**DIRECTIVE**
In the records that follow, the lines from the one containing "Continue the Blender" to the one containing "return q.normalized()", inclusive, are to be given again exactly.

— Start —

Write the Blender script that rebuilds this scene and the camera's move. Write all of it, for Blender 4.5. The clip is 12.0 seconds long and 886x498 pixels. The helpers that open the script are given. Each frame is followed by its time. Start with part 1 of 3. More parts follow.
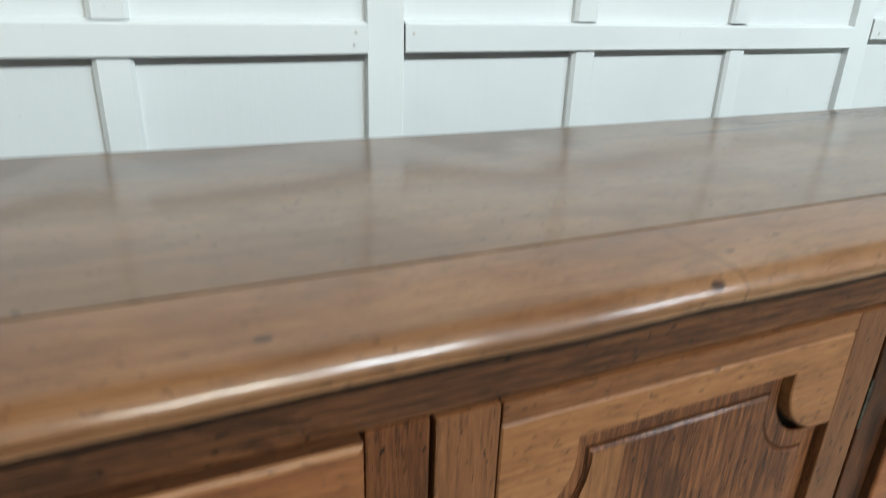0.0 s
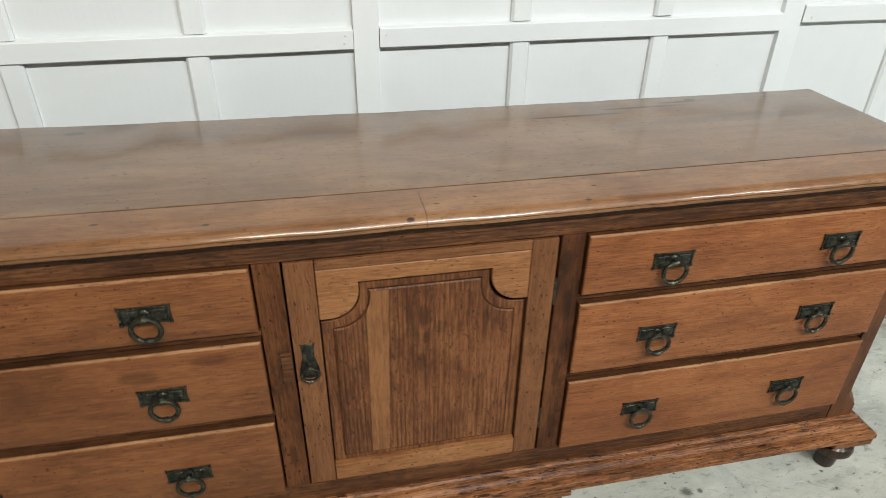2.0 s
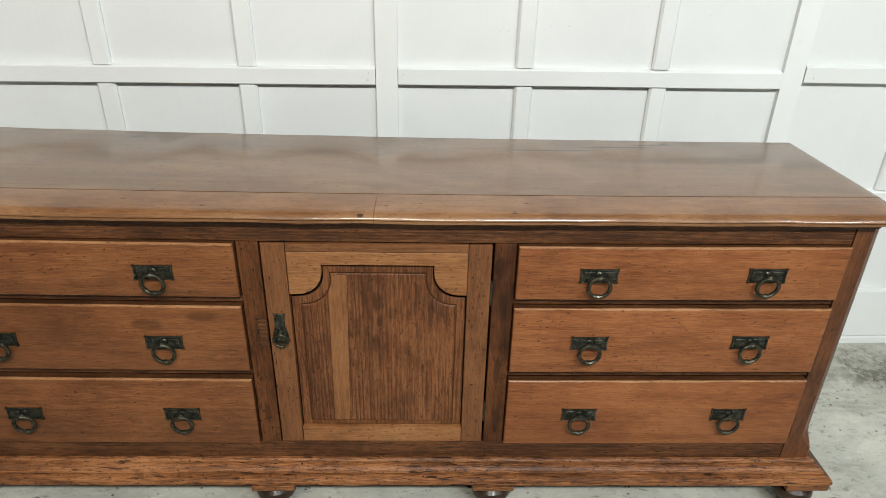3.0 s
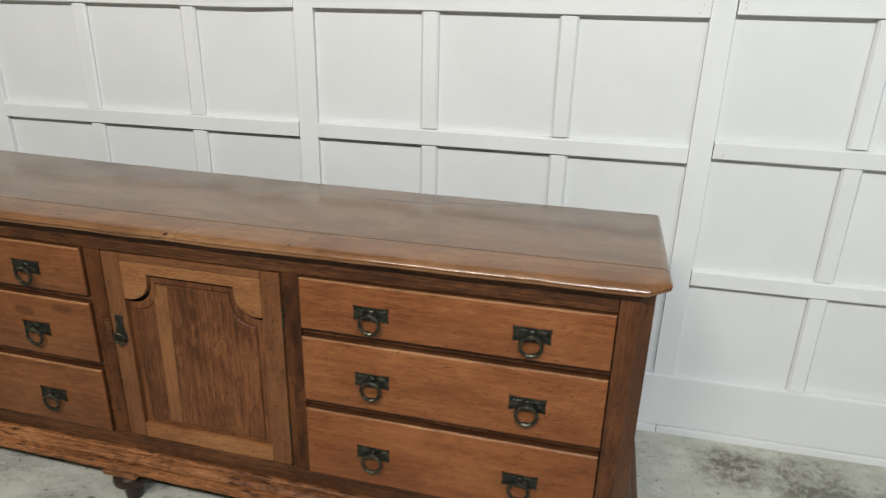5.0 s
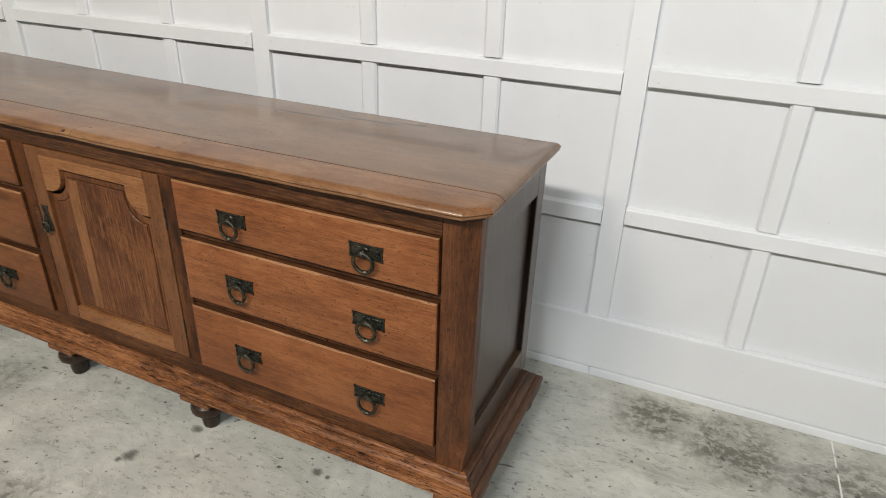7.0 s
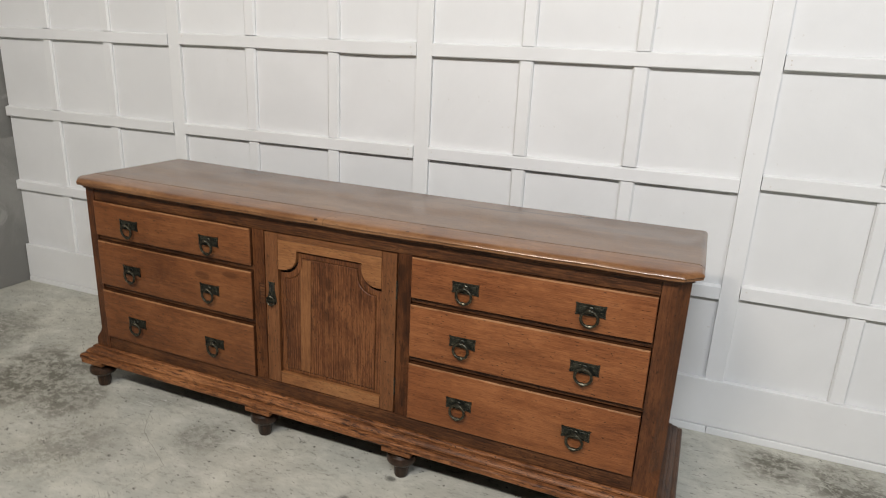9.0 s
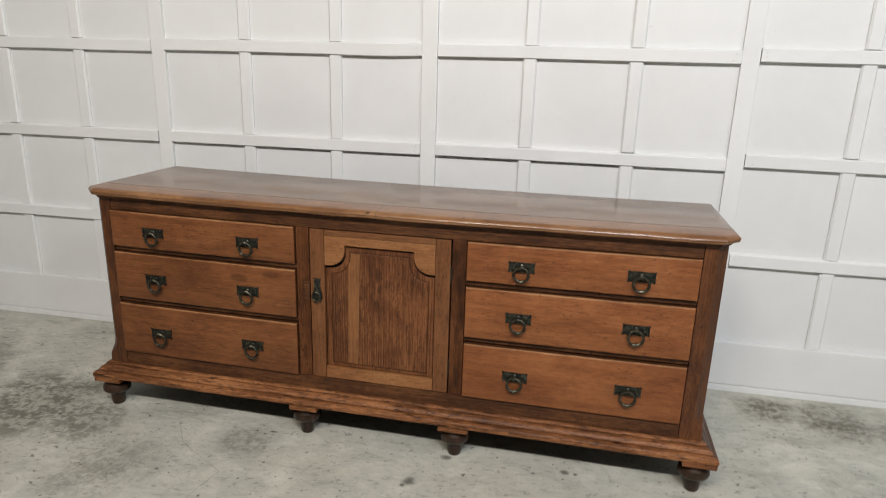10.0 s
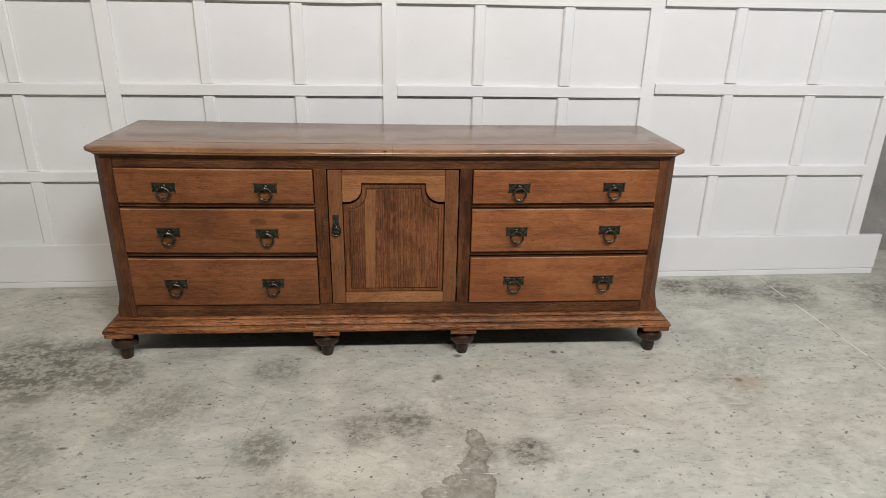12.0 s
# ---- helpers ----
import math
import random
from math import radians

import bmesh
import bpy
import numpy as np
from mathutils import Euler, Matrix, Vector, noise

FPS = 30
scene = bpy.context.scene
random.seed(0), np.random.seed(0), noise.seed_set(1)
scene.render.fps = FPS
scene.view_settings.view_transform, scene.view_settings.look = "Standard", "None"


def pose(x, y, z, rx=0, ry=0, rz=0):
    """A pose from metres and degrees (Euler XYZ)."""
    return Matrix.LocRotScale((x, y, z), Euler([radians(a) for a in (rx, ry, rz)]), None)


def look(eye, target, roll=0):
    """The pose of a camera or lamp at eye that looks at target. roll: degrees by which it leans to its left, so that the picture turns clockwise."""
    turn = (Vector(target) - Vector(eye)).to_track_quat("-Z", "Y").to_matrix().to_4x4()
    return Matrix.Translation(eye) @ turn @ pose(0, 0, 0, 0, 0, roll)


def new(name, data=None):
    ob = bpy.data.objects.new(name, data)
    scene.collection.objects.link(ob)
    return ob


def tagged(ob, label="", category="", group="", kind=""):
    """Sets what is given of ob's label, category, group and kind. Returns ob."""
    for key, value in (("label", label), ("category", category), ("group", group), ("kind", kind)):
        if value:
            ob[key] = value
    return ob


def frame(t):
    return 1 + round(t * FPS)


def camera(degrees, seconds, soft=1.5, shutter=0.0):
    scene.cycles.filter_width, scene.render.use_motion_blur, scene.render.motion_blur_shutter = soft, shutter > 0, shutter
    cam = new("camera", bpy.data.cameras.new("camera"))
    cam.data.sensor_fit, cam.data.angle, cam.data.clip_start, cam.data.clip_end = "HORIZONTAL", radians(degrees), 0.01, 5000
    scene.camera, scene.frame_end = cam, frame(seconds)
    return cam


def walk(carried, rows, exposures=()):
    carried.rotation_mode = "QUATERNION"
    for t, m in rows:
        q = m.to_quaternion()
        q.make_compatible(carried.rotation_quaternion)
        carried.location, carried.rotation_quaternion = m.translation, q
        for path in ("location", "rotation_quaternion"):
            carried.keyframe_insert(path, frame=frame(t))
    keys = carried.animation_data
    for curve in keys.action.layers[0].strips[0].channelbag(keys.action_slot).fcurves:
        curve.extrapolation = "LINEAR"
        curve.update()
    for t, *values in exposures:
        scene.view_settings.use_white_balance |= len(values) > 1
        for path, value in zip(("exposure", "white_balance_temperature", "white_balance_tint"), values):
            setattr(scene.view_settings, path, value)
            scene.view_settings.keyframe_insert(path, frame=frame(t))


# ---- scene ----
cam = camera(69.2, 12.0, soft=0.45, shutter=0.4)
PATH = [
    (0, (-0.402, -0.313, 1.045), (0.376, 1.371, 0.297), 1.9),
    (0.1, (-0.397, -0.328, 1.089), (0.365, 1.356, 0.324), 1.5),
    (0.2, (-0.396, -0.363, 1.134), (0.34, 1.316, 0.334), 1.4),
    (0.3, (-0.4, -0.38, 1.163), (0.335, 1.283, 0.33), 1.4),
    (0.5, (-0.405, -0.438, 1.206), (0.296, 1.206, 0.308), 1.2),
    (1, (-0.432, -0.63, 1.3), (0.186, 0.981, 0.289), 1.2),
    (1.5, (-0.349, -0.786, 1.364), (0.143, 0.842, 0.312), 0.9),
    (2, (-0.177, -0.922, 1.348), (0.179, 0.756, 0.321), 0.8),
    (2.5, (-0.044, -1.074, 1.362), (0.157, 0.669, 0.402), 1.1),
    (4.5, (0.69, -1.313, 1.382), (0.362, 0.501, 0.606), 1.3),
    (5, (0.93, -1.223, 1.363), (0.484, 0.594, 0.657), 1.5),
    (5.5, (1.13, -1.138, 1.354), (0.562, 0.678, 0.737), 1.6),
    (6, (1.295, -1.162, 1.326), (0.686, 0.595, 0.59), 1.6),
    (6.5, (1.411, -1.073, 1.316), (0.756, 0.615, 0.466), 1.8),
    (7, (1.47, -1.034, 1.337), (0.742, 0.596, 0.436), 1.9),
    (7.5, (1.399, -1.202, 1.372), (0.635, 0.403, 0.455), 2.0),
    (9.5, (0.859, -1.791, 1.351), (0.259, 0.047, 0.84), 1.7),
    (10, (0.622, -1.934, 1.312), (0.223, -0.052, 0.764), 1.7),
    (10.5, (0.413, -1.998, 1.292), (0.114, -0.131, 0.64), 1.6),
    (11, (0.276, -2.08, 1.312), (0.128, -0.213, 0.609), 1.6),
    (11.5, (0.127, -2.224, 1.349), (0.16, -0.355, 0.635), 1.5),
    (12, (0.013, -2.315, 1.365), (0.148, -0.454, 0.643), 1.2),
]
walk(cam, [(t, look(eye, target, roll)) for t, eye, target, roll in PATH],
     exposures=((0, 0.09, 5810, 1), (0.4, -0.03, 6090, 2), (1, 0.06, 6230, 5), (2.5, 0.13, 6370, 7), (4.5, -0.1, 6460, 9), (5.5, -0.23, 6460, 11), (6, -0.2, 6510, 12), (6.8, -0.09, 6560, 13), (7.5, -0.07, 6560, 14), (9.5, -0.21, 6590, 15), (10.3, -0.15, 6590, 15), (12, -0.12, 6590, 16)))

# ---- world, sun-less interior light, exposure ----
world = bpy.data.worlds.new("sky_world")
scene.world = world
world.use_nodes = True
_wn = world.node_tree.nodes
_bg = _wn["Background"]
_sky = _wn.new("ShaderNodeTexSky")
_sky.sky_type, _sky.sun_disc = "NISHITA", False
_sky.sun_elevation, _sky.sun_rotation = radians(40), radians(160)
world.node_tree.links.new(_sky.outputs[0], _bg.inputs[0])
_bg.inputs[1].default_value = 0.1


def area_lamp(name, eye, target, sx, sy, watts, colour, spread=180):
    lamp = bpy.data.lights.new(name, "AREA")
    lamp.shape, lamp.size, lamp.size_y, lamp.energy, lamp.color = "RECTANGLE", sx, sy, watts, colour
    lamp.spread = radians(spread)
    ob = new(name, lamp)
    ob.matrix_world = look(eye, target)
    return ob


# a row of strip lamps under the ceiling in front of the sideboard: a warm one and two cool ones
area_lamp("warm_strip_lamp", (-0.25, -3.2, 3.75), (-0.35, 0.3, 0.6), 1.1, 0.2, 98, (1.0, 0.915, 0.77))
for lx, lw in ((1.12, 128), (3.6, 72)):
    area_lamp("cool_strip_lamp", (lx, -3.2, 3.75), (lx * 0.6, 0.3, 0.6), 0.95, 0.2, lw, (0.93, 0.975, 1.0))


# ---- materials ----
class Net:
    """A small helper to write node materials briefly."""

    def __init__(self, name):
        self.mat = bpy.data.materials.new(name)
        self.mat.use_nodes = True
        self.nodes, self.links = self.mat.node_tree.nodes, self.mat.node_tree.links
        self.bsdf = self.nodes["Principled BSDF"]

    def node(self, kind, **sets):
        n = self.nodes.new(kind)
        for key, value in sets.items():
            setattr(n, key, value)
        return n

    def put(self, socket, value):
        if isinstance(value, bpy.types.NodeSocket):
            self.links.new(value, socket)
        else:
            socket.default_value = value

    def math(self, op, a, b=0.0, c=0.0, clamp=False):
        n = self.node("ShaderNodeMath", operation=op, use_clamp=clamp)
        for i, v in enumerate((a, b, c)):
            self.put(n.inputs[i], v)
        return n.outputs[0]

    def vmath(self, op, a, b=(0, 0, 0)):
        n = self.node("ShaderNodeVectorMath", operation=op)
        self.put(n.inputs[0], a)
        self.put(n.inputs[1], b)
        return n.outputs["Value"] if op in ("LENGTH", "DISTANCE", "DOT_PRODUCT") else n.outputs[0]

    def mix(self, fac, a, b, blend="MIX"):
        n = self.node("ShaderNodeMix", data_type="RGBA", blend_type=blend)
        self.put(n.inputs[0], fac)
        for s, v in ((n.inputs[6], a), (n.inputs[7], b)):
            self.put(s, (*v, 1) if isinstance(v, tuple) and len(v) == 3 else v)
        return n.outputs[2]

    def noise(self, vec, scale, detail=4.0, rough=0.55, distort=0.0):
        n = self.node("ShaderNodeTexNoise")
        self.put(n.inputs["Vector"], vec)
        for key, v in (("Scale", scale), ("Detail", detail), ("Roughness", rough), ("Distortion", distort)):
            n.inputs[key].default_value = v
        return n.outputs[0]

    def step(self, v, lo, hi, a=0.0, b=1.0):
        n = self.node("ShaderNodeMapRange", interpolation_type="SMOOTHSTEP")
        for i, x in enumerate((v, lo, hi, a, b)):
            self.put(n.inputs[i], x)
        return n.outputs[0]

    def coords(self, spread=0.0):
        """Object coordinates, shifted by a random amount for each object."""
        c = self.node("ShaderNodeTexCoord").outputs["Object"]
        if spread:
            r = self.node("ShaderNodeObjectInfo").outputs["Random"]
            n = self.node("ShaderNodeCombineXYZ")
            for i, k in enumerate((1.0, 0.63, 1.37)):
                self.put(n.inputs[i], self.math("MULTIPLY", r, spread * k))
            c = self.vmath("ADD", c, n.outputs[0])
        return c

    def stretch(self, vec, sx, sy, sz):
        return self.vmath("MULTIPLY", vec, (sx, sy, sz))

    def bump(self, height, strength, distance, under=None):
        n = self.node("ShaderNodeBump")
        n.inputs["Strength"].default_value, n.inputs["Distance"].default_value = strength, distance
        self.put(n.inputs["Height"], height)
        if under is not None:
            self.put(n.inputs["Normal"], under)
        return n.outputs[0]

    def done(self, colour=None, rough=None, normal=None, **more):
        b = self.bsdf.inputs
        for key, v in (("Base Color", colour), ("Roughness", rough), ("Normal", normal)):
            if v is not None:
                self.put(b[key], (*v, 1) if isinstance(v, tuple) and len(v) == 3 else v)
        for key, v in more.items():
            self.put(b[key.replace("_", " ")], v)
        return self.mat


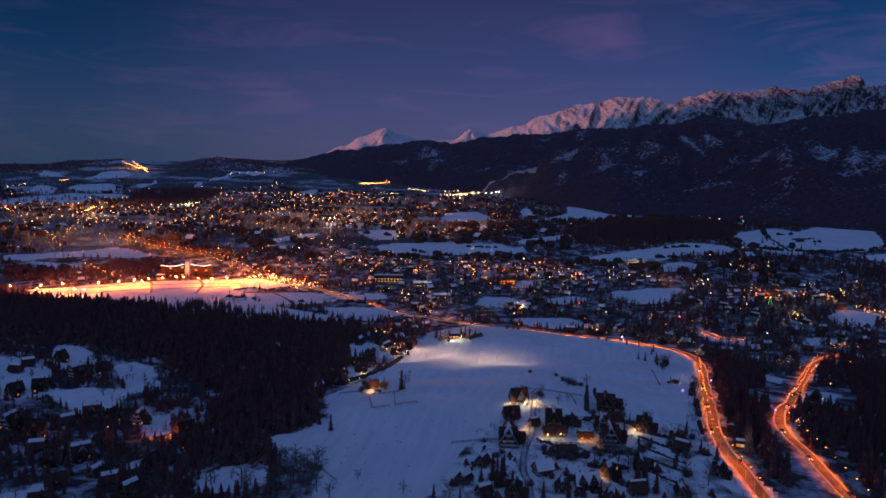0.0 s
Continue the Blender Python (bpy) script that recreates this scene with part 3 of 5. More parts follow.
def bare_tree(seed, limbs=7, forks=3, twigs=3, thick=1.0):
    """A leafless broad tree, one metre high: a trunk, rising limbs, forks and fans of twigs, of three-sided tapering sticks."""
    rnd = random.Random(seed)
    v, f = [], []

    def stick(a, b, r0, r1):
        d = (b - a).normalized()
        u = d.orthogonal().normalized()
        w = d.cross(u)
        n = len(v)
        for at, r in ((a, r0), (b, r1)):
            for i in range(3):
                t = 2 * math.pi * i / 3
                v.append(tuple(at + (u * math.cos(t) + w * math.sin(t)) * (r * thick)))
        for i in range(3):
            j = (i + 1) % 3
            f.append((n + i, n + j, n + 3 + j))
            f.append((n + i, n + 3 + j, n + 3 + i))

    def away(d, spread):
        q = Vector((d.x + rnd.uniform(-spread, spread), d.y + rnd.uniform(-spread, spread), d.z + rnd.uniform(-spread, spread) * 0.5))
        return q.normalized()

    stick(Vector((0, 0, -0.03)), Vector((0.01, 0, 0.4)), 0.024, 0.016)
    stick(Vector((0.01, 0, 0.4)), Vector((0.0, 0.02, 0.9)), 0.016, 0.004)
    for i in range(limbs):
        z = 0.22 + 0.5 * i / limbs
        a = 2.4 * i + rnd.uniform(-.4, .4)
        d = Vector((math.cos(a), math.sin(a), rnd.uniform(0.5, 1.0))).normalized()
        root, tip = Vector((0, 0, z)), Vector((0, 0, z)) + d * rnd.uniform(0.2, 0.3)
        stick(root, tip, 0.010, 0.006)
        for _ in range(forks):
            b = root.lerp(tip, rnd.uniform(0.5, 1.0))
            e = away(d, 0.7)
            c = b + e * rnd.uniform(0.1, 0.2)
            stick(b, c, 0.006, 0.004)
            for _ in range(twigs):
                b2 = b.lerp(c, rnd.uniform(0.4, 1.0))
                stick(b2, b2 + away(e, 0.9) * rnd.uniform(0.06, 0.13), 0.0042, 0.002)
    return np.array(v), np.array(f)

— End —

**OUTPUT FOR THIS TASK**
Continue the Blender Python (bpy) script that recreates this scene with part 3 of 5. More parts follow.
def bare_tree(seed, limbs=7, forks=3, twigs=3, thick=1.0):
    """A leafless broad tree, one metre high: a trunk, rising limbs, forks and fans of twigs, of three-sided tapering sticks."""
    rnd = random.Random(seed)
    v, f = [], []

    def stick(a, b, r0, r1):
        d = (b - a).normalized()
        u = d.orthogonal().normalized()
        w = d.cross(u)
        n = len(v)
        for at, r in ((a, r0), (b, r1)):
            for i in range(3):
                t = 2 * math.pi * i / 3
                v.append(tuple(at + (u * math.cos(t) + w * math.sin(t)) * (r * thick)))
        for i in range(3):
            j = (i + 1) % 3
            f.append((n + i, n + j, n + 3 + j))
            f.append((n + i, n + 3 + j, n + 3 + i))

    def away(d, spread):
        q = Vector((d.x + rnd.uniform(-spread, spread), d.y + rnd.uniform(-spread, spread), d.z + rnd.uniform(-spread, spread) * 0.5))
        return q.normalized()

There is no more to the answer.